Kartu pos kedua bergambar kapal dengan baling-baling di belakangnya mirip seperti pada kapal laut, namun kapal ini terbang dengan adanya kumpulan awan. Di situ juga terdapat seorang pria yang sedang mengambil awan dengan sumpit dan di belakangnya ada tujuh karung awan yang dimasukkan plastik, mirip seperti harum manis atau permen kapas. Dari pandangan awam pada seni lukis ini menurut saya: Seorang manusia mengumpulkan kemanisan dunia dengan tangannya dan dimasukkan ke plastik sebagai bekal untuk jiwanya.
Kartu pos yang terakhir bergambar kucing putih sedang siap memakan ikan emas. Dari gambaran tersebut terlihat betapa nikmatnya detik-detik yang dirasakan. Menikmati waktu di setiap kejadian, momen dan apa yang ada. Mata kucing yang sedikit memejamkan mata adalah gambaran kenikmatan yang mendalam.
Untuk halaman belakang (halaman pesan dan alamat) terdapat kotak kode pos yang dihias dengan lambang cuaca. Sementara kotak perangko ada yang bergambar kepala kucing dan dua yang lainnya bergambar lambang Accordionbus.
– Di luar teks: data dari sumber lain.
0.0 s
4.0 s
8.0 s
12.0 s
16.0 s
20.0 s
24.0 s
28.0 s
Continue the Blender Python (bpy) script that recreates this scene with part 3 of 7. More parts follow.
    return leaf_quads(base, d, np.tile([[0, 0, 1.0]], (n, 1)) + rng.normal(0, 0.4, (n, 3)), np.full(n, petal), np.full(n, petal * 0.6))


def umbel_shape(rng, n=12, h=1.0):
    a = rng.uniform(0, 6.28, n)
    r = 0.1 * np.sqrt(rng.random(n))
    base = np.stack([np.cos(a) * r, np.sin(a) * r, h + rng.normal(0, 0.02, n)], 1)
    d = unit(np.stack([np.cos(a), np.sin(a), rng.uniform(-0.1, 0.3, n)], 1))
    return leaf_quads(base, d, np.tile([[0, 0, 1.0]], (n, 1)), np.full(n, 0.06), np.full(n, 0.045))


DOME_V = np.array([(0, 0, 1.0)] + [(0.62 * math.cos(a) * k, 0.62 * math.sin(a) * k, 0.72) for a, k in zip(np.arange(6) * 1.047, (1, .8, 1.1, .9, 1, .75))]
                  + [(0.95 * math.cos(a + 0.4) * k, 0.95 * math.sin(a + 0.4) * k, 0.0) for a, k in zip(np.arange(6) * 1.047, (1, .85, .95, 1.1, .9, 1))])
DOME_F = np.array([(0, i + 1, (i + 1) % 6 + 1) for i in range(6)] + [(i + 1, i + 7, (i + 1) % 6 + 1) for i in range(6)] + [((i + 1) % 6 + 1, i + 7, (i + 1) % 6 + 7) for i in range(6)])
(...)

Dari sekian koleksi kartu pos yang saya punya, baru kali ini yang langsung beli dari pelukisnya (dibelikan) dan berbentuk karya seni. Bukan lagi bentuk pemandangan ataupun propaganda suatu negara. Ini adalah suatu kenangan yang indah dari Kak Maria, sekali lagi terima kasih.